--- BEGIN Stored records ---

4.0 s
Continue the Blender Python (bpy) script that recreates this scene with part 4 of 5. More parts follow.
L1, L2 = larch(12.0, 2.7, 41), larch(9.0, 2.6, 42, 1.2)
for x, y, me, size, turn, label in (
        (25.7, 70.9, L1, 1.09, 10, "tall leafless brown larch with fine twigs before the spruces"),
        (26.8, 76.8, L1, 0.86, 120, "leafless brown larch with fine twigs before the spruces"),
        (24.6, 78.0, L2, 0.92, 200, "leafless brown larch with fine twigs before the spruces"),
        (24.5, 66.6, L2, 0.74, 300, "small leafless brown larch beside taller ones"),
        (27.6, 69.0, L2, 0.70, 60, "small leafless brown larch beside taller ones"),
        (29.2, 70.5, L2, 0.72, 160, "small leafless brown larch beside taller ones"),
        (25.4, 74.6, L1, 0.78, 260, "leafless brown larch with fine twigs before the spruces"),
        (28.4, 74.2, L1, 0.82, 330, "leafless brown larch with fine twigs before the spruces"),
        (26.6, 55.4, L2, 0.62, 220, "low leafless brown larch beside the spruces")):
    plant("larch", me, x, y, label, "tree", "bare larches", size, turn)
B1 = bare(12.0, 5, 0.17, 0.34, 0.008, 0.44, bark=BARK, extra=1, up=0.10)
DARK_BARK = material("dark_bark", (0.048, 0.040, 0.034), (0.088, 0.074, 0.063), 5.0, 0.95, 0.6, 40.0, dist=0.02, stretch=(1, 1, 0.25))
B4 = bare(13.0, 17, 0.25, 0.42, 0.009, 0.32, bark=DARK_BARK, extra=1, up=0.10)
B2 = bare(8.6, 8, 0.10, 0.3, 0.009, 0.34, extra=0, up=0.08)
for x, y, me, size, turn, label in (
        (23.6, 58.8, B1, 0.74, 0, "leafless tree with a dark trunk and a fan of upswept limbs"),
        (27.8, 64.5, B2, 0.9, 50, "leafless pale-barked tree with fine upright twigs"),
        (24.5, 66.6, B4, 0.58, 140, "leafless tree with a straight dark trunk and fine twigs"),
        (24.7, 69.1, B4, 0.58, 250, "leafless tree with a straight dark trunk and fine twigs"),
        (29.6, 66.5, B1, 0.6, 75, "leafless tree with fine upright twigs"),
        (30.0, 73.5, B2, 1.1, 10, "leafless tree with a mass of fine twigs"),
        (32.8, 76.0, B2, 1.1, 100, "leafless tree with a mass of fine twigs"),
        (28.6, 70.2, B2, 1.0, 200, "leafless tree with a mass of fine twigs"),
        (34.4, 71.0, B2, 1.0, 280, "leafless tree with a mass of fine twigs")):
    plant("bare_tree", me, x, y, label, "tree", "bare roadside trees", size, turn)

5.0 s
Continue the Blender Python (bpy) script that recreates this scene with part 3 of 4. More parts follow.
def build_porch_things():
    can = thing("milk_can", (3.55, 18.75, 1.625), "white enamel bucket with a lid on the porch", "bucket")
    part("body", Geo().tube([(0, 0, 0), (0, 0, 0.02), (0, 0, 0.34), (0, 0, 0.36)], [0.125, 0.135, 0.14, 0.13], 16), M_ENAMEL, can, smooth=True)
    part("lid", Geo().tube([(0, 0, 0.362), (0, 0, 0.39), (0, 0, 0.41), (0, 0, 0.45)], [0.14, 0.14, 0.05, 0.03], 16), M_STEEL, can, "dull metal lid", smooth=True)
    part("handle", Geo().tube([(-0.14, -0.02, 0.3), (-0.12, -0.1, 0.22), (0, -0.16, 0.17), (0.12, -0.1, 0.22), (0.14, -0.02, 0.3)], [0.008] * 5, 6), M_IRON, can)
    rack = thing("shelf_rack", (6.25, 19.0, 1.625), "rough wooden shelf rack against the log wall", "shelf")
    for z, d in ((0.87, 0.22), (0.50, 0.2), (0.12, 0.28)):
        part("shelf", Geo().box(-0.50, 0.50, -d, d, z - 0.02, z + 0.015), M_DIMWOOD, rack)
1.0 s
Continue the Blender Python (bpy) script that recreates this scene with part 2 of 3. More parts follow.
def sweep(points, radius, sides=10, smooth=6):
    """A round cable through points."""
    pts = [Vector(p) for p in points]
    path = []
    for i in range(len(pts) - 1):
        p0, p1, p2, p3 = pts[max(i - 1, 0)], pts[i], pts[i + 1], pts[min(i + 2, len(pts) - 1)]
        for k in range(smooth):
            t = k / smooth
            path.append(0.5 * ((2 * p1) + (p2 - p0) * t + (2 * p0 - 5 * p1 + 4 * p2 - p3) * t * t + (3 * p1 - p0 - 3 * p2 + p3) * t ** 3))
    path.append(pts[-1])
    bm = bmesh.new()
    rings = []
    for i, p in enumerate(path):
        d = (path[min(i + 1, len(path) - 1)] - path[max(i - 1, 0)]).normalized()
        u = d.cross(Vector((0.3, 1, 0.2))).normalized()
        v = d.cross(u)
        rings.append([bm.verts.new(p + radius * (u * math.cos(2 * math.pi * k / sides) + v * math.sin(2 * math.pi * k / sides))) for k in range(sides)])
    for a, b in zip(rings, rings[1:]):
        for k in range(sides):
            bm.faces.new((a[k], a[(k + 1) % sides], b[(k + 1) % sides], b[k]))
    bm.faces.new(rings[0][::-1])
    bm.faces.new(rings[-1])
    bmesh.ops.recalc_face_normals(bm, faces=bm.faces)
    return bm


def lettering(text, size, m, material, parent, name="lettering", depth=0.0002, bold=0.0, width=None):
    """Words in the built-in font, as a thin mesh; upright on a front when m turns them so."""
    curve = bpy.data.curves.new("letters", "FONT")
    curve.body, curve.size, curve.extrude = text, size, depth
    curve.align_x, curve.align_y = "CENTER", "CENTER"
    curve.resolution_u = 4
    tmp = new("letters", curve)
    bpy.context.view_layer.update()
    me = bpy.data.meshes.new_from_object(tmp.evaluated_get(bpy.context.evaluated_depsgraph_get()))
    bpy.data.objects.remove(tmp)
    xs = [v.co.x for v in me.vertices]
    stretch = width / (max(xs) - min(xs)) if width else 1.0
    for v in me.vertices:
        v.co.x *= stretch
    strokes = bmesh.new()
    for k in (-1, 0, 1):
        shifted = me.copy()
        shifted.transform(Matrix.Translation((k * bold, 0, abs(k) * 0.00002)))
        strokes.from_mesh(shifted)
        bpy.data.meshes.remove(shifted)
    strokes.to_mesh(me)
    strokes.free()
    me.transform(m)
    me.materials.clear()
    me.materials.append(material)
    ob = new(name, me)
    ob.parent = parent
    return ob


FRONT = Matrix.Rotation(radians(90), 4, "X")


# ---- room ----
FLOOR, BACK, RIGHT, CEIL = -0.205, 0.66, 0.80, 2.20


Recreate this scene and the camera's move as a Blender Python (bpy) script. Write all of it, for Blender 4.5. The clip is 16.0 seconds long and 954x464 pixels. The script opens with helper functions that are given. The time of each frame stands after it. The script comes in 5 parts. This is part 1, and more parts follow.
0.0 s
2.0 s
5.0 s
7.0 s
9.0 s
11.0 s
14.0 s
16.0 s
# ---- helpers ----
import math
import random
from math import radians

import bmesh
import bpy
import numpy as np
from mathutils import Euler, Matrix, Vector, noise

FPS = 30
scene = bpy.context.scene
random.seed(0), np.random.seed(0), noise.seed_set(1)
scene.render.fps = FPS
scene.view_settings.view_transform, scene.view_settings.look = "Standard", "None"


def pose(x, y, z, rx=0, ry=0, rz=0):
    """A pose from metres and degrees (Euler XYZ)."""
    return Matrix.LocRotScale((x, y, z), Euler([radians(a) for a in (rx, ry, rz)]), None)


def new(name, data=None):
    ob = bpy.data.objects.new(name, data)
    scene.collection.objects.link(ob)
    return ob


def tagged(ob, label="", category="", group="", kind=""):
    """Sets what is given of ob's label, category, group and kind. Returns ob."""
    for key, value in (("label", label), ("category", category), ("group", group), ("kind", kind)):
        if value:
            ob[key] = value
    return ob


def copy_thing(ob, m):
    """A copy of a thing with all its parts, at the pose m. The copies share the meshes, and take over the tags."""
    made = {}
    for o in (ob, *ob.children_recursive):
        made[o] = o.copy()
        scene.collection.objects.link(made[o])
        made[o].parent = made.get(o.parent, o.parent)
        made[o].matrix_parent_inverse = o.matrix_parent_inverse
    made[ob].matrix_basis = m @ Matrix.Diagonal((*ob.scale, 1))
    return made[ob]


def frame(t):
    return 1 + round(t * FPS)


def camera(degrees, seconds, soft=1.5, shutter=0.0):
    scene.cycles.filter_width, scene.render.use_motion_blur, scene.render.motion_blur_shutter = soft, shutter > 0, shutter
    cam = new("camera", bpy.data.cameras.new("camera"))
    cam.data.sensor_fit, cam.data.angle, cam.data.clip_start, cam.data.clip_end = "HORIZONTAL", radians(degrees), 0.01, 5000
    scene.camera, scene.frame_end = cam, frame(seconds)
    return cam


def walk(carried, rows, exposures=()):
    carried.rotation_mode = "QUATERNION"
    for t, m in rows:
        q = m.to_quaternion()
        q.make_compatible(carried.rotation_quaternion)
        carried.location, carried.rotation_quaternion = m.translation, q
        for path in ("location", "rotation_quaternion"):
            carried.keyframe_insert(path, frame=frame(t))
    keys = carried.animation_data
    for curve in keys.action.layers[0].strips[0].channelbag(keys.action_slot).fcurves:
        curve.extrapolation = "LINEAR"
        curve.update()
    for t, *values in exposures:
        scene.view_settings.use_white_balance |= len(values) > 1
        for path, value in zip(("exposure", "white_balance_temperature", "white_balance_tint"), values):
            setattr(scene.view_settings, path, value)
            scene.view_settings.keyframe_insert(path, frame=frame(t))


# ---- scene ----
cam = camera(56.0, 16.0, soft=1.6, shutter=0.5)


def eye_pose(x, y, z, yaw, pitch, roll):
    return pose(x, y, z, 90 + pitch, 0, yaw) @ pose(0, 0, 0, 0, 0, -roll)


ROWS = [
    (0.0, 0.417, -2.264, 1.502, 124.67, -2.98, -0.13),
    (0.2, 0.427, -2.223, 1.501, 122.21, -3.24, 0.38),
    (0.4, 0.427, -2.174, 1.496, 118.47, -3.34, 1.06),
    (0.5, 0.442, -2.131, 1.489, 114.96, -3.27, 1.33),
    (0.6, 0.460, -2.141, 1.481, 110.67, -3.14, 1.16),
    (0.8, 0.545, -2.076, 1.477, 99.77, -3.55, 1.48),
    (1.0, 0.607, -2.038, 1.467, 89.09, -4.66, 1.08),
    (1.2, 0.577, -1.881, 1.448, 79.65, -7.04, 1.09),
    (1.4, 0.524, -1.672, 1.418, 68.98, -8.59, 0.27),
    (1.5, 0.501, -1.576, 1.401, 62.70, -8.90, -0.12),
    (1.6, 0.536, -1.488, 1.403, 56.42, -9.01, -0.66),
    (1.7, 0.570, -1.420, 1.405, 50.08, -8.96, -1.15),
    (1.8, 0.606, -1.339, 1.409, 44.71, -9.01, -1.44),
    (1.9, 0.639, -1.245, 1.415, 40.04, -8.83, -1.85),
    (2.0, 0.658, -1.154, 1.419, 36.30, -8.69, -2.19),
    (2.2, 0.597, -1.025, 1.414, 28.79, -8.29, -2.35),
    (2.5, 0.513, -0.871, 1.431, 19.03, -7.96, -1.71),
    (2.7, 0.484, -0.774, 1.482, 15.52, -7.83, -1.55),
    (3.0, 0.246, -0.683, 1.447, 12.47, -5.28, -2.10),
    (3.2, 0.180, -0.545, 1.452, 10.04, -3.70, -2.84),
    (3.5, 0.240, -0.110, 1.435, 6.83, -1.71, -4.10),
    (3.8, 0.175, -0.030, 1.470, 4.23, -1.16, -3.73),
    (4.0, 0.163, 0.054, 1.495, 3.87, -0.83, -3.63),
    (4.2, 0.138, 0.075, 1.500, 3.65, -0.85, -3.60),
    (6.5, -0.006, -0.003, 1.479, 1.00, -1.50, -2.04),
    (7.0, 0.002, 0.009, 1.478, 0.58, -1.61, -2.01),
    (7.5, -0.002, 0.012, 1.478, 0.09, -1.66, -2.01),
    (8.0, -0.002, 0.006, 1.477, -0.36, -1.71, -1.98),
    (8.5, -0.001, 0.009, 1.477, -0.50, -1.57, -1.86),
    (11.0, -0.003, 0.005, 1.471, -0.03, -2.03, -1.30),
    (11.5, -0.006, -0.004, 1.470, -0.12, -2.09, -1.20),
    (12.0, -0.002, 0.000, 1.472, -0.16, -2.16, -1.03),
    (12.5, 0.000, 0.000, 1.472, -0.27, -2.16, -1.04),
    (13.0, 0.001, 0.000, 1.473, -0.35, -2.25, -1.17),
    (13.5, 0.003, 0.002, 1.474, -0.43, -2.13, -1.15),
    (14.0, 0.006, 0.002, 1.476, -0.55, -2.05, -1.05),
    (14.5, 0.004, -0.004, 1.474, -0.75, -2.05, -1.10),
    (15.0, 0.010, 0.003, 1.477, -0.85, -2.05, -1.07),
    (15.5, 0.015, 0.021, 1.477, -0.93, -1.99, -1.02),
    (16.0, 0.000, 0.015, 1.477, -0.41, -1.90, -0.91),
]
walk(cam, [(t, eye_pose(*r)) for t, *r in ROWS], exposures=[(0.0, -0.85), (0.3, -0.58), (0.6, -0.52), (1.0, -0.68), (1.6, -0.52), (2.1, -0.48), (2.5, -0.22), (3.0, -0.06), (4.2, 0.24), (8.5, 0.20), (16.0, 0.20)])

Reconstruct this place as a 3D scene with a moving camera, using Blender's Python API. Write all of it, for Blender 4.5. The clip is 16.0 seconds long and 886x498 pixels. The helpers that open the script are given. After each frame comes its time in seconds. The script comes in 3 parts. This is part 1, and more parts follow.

--- END Stored records ---

• _What is required_
Note how many lines of the material contain the string "random". Then report that number by itself.

• _Task result_
2